## begin Extracted records

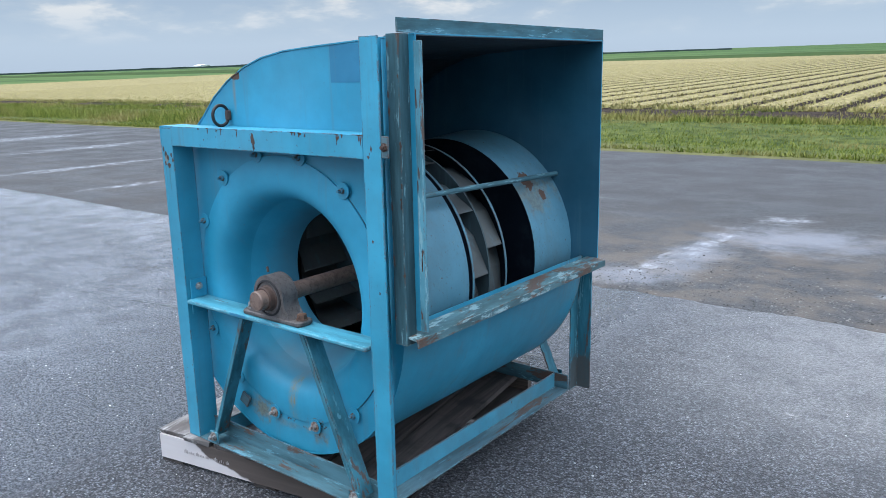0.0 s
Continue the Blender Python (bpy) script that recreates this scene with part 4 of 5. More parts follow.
# ---- fan: scroll housing ----
CX, CZ = 0.0, 0.772  # shaft axis, along y
Y0, Y1 = 0.06, 1.179  # outer faces of the two side plates
YM = 0.61
fan = thing("centrifugal_fan", (0.0, 0.61, 0.137), "large blue centrifugal fan with rusting frame bolted to a wooden pallet", "industrial fan")


def scroll_r(deg):
    return 0.656 + 0.0008 * (180 - deg)


def on_scroll(deg, out=0.0):
    r = scroll_r(deg) + out
    return CX + r * math.cos(radians(deg)), CZ + r * math.sin(radians(deg))


spiral = [on_scroll(d) for d in np.linspace(357, 124, 90)]
roof = [(-0.322, 1.420), (-0.24, 1.475), (-0.15, 1.517), (-0.06, 1.545), (0.05, 1.563), (0.20, 1.573), (0.40, 1.583), (0.59, 1.592)]
curve = [Vector((x, 0, z)) for x, z in spiral + roof]


def wrap_sheet(y0, y1, thick):
    bm = bmesh.new()
    rows = []
    for i, p in enumerate(curve):
        d = (curve[min(i + 1, len(curve) - 1)] - curve[max(i - 1, 0)]).normalized()
        nrm = Vector((-d.z, 0, d.x))
        if nrm.dot(p - Vector((CX, 0, CZ))) < 0:
            nrm.negate()
        q = p + nrm * thick
        rows.append([bm.verts.new(c) for c in ((p.x, y0, p.z), (q.x, y0, q.z), (q.x, y1, q.z), (p.x, y1, p.z))])
    for a, b in zip(rows, rows[1:]):
        for k in range(4):
            bm.faces.new((a[k], a[(k + 1) % 4], b[(k + 1) % 4], b[k]))
    bm.faces.new(rows[0])
    bm.faces.new(rows[-1][::-1])
    return bm


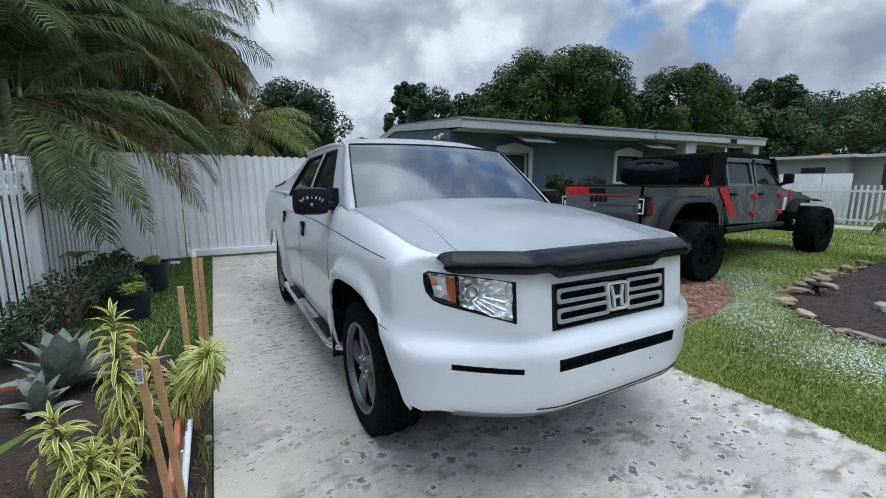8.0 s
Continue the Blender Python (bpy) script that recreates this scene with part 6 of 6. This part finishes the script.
def stripe_leaf_material():
    """Green leaves with cream margins, told by each leaf's own coordinates across its blade."""
    m = bpy.data.materials.new("variegated_leaf")
    m.use_nodes = True
    t = m.node_tree
    b = t.nodes["Principled BSDF"]
    b.inputs["Roughness"].default_value = 0.42
    at = t.nodes.new("ShaderNodeUVMap")
    sp = t.nodes.new("ShaderNodeSeparateXYZ")
    t.links.new(at.outputs[0], sp.inputs[0])
    su = t.nodes.new("ShaderNodeMath")
    su.operation = "SUBTRACT"
    su.inputs[1].default_value = 0.5
    t.links.new(sp.outputs["X"], su.inputs[0])
    ab = t.nodes.new("ShaderNodeMath")
    ab.operation = "ABSOLUTE"
    t.links.new(su.outputs[0], ab.inputs[0])
    nz = t.nodes.new("ShaderNodeTexNoise")
    nz.inputs["Scale"].default_value = 40.0
    ad = t.nodes.new("ShaderNodeMath")
    ad.operation = "MULTIPLY_ADD"
    ad.inputs[1].default_value = 0.12
    t.links.new(nz.outputs["Fac"], ad.inputs[0])
    t.links.new(ab.outputs[0], ad.inputs[2])
    mr = t.nodes.new("ShaderNodeMapRange")
    mr.inputs["From Min"].default_value, mr.inputs["From Max"].default_value = 0.34, 0.40
    t.links.new(ad.outputs[0], mr.inputs["Value"])
    gr = t.nodes.new("ShaderNodeNewGeometry")
    gm = t.nodes.new("ShaderNodeMix")
    gm.data_type = "RGBA"
    gm.inputs["A"].default_value, gm.inputs["B"].default_value = (0.17, 0.215, 0.028, 1), (0.46, 0.47, 0.05, 1)
    t.links.new(gr.outputs["Random Per Island"], gm.inputs["Factor"])
    mx = t.nodes.new("ShaderNodeMix")
    mx.data_type = "RGBA"
    mx.inputs["B"].default_value = (0.82, 0.78, 0.32, 1)
    t.links.new(mr.outputs[0], mx.inputs["Factor"])
    t.links.new(gm.outputs["Result"], mx.inputs["A"])
    t.links.new(mx.outputs["Result"], b.inputs["Base Color"])
    tr = t.nodes.new("ShaderNodeBsdfTranslucent")
    t.links.new(mx.outputs["Result"], tr.inputs["Color"])
    ms = t.nodes.new("ShaderNodeMixShader")
    ms.inputs[0].default_value = 0.3
    t.links.new(b.outputs[0], ms.inputs[1])
    t.links.new(tr.outputs[0], ms.inputs[2])
    t.links.new(ms.outputs[0], t.nodes["Material Output"].inputs["Surface"])
    return m


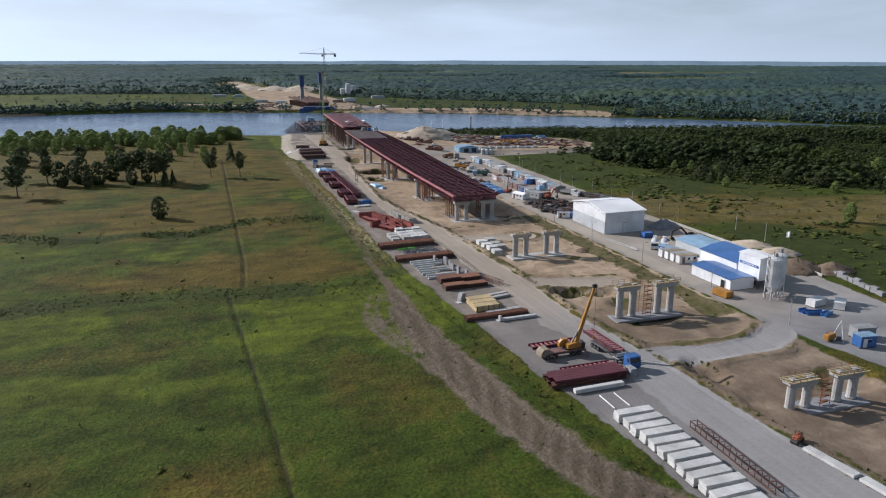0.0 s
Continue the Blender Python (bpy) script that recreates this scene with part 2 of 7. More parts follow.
# ---- building blocks ----
class Shape:
    """Vertices and faces gathered for one mesh."""

    def __init__(self):
        self.v, self.f = [], []

    def put(self, verts, faces):
        o = len(self.v)
        self.v += [tuple(p) for p in verts]
        self.f += [tuple(i + o for i in q) for q in faces]
        return self

    def box(self, x0, x1, y0, y1, z0, z1):
        return self.put([(x0, y0, z0), (x1, y0, z0), (x1, y1, z0), (x0, y1, z0), (x0, y0, z1), (x1, y0, z1), (x1, y1, z1), (x0, y1, z1)],
                        [(3, 2, 1, 0), (4, 5, 6, 7), (0, 1, 5, 4), (1, 2, 6, 5), (2, 3, 7, 6), (3, 0, 4, 7)])

    def block(self, x, y, z, sx, sy, sz, bevel=0.05):
        """A box on z with chamfered upright edges and a chamfered top."""
        b = min(bevel, sx / 3, sy / 3, sz / 3)
        a, c = sx / 2, sy / 2
        ring = [(-a + b, -c), (a - b, -c), (a, -c + b), (a, c - b), (a - b, c), (-a + b, c), (-a, c - b), (-a, -c + b)]
        k = [1 - b / a, 1 - b / c]
        low = [(x + p, y + q, z) for p, q in ring]
        mid = [(x + p, y + q, z + sz - b) for p, q in ring]
        top = [(x + p * k[0], y + q * k[1], z + sz) for p, q in ring]
        f = [tuple(range(7, -1, -1)), tuple(range(16, 24))]
        for i in range(8):
            j = (i + 1) % 8
            f += [(i, j, 8 + j, 8 + i), (8 + i, 8 + j, 16 + j, 16 + i)]
        return self.put(low + mid + top, f)

    def cyl(self, x, y, z0, z1, r0, r1=None, n=12):
        r1 = r0 if r1 is None else r1
        a = [2 * math.pi * i / n for i in range(n)]
        v = [(x + r0 * math.cos(t), y + r0 * math.sin(t), z0) for t in a] + [(x + r1 * math.cos(t), y + r1 * math.sin(t), z1) for t in a]
        return self.put(v, [tuple(range(n - 1, -1, -1)), tuple(range(n, 2 * n))] + [(i, (i + 1) % n, n + (i + 1) % n, n + i) for i in range(n)])

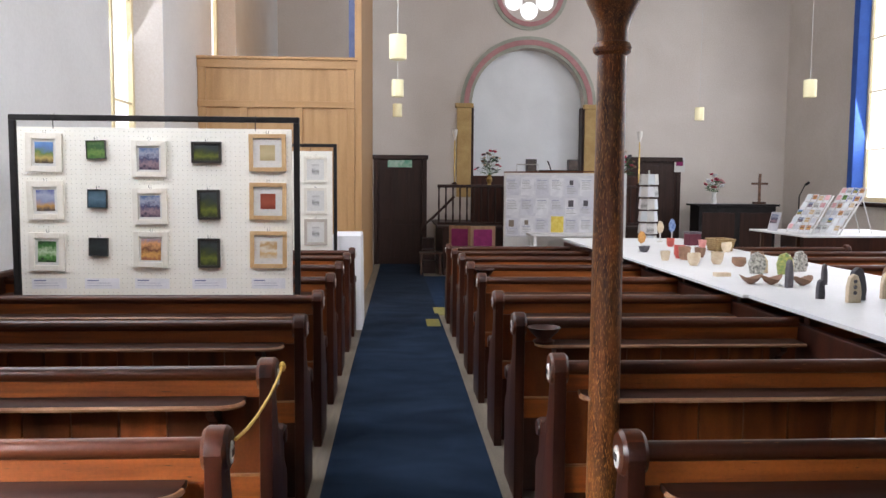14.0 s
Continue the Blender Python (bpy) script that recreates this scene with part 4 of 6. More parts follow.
# ---- umbrella stand ----
st = thing("umbrella_stand", "wooden umbrella stand with gridded top and metal drip tray", "umbrella stand", at=pose(-3.95, 0.875, 0))
ox, oy = 0.24, 0.105
for x in (-ox, ox):
    for y in (-oy, oy):
        part("leg", add_lathe(box(x - 0.014, y - 0.014, 0.0, x + 0.014, y + 0.014, 0.60, 0.003), [(0.014, 0.60), (0.012, 0.608), (0.004, 0.612)], 10, pose(x, y, 0)), STANDWOOD, st)
for z in (0.575, 0.30, 0.036):
    for y in (-oy, oy):
        part("long_rail", box(-ox + 0.014, y - 0.009, z - 0.014, ox - 0.014, y + 0.009, z + 0.014, 0.003), STANDWOOD, st)
    for x in (-ox, ox):
        part("end_rail", box(x - 0.009, -oy + 0.014, z - 0.014, x + 0.009, oy - 0.014, z + 0.014, 0.003), STANDWOOD, st)
for i in range(1, 6):
    x = -ox + 2 * ox * i / 6
    part("grid_bar", box(x - 0.006, -oy + 0.01, 0.568, x + 0.006, oy - 0.01, 0.584), STANDWOOD, st)
part("grid_bar", box(-ox + 0.01, -0.006, 0.567, ox - 0.01, 0.006, 0.583), STANDWOOD, st)
part("drip_tray", box(-ox + 0.010, -oy + 0.010, 0.020, ox - 0.010, oy - 0.010, 0.034), TRAYMETAL, st, "dull grey metal tray")
ppr = thing("loose_paper", "white sheet of paper lying on the umbrella stand", "paper", at=pose(-3.84, 0.875, 0.592, 2, 0, 6))
part("sheet", box(-0.09, -0.085, 0, 0.09, 0.085, 0.002), PAPER, ppr)
stop = thing("door_stop", "small worn metal roller under the green door", "door stop", at=pose(-3.42, 1.01, 0))
part("roller", lathe([(0.026, 0), (0.026, 0.02)], 14, pose(0, 0.012, 0.026, 90)), PEWTER, stop, smooth=True)


# ---- flowers ----
def blossom(bm, c, r, mi, rng, petals=9):
    """An open flower of cupped petals in two rings."""
    c = Vector(c)
    ax = Vector((rng.uniform(-0.5, 0.5), rng.uniform(-0.5, 0.5), 1)).normalized()
    q = ax.to_track_quat("Z", "Y").to_matrix().to_4x4()
    for ring, (n, tilt, ln) in enumerate(((petals, 66, 1.0), (petals - 2, 44, 0.85), (5, 24, 0.66), (3, 8, 0.5))):
        for i in range(n):
            a = 2 * math.pi * (i + 0.5 * ring + rng.uniform(-0.15, 0.15)) / n
            m = Matrix.Translation(c) @ q @ Matrix.Rotation(a, 4, "Z") @ Matrix.Rotation(radians(tilt + rng.uniform(-10, 10)), 4, "Y")
            w, h = r * 0.62 * ln + r * 0.1, r * ln
            pts = [(0, 0, 0), (0.12 * r, -w * 0.6, h * 0.5), (0.0, -w * 0.45, h * 0.95), (-0.08 * r, 0, h * 1.05), (0.0, w * 0.45, h * 0.95), (0.12 * r, w * 0.6, h * 0.5), (0.2 * r, 0, h * 0.5)]
            v = [bm.verts.new(m @ Vector(p)) for p in pts]
            for t in ((0, 1, 6), (1, 2, 6), (2, 3, 6), (3, 4, 6), (4, 5, 6), (5, 0, 6)):
                bm.faces.new([v[k] for k in t]).material_index = mi


def leaf(bm, base, tip, w, mi=0):
    base, tip = Vector(base), Vector(tip)
    d = tip - base
    sd = d.cross(Vector((0.2, 0.1, 1))).normalized() * w
    up = Vector((0, 0, 0.15 * d.length))
    v = [bm.verts.new(p) for p in (base, base + d * 0.35 + sd + up, base + d * 0.75 + sd * 0.7 + up * 0.6, tip, base + d * 0.75 - sd * 0.7 + up * 0.6, base + d * 0.35 - sd + up, base + d * 0.5 + up * 0.4)]
    for t in ((0, 1, 6), (1, 2, 6), (2, 3, 6), (3, 4, 6), (4, 5, 6), (5, 0, 6)):
        bm.faces.new([v[k] for k in t]).material_index = mi


def bouquet(name, label, at, heads, base_z, spread, height, size, mats, seed, droop=0.35, leaves=26, leaf_w=0.018, flat=1.0, split=None):
    """Stems, leaves and flower heads; each head is a part of its own."""
    rng = random.Random(seed)
    b = thing(name, label, "flowers", at=at)
    stems, lv = bmesh.new(), bmesh.new()
    for i in range(heads):
        t = i / max(1, heads - 1)
        a = i * 2.399
        rad = spread * math.sqrt(t) * rng.uniform(0.62, 1.12)
        z = base_z + height * (1 - droop * t - (1 - droop) * 0.35 * t * t) * rng.uniform(0.78, 1.1)
        c = Vector((rad * math.cos(a), rad * math.sin(a) * flat, z))
        add_tube(stems, [(0.01 * math.cos(a), 0.01 * math.sin(a), base_z - 0.05), (c.x * 0.5, c.y * 0.5, base_z + (z - base_z) * 0.55), c], 0.0022, 5)
        bm = bmesh.new()
        blossom(bm, c, size * rng.uniform(0.8, 1.2), 0, rng)
        pick = mats[rng.randrange(len(mats))]
        if split is not None and c.y > split + 0.12 * (0.3 - z + base_z):
            pick = ORANGEP
        part("flower_head", bm, pick, b)
    for i in range(leaves):
        a, rad = rng.uniform(0, 6.28), spread * rng.uniform(0.2, 0.8)
        z = base_z + height * rng.uniform(0.0, 0.65)
        p = (rad * 0.4 * math.cos(a), rad * 0.4 * math.sin(a) * flat, z)
        leaf(lv, p, (rad * 1.2 * math.cos(a), rad * 1.2 * math.sin(a) * flat, z + rng.uniform(-0.03, 0.05)), leaf_w)
    part("stem_spray", stems, STEM, b)
    part("foliage", lv, LEAF, b)
    return b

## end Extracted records

* Task objective *
In the listing above, find the line with "6. More parts follow." and the line with "PEWTER, stop, smooth=True)". Output those two lines and every line between them, exactly as written.

* Task result *
Continue the Blender Python (bpy) script that recreates this scene with part 4 of 6. More parts follow.
# ---- umbrella stand ----
st = thing("umbrella_stand", "wooden umbrella stand with gridded top and metal drip tray", "umbrella stand", at=pose(-3.95, 0.875, 0))
ox, oy = 0.24, 0.105
for x in (-ox, ox):
    for y in (-oy, oy):
        part("leg", add_lathe(box(x - 0.014, y - 0.014, 0.0, x + 0.014, y + 0.014, 0.60, 0.003), [(0.014, 0.60), (0.012, 0.608), (0.004, 0.612)], 10, pose(x, y, 0)), STANDWOOD, st)
for z in (0.575, 0.30, 0.036):
    for y in (-oy, oy):
        part("long_rail", box(-ox + 0.014, y - 0.009, z - 0.014, ox - 0.014, y + 0.009, z + 0.014, 0.003), STANDWOOD, st)
    for x in (-ox, ox):
        part("end_rail", box(x - 0.009, -oy + 0.014, z - 0.014, x + 0.009, oy - 0.014, z + 0.014, 0.003), STANDWOOD, st)
for i in range(1, 6):
    x = -ox + 2 * ox * i / 6
    part("grid_bar", box(x - 0.006, -oy + 0.01, 0.568, x + 0.006, oy - 0.01, 0.584), STANDWOOD, st)
part("grid_bar", box(-ox + 0.01, -0.006, 0.567, ox - 0.01, 0.006, 0.583), STANDWOOD, st)
part("drip_tray", box(-ox + 0.010, -oy + 0.010, 0.020, ox - 0.010, oy - 0.010, 0.034), TRAYMETAL, st, "dull grey metal tray")
ppr = thing("loose_paper", "white sheet of paper lying on the umbrella stand", "paper", at=pose(-3.84, 0.875, 0.592, 2, 0, 6))
part("sheet", box(-0.09, -0.085, 0, 0.09, 0.085, 0.002), PAPER, ppr)
stop = thing("door_stop", "small worn metal roller under the green door", "door stop", at=pose(-3.42, 1.01, 0))
part("roller", lathe([(0.026, 0), (0.026, 0.02)], 14, pose(0, 0.012, 0.026, 90)), PEWTER, stop, smooth=True)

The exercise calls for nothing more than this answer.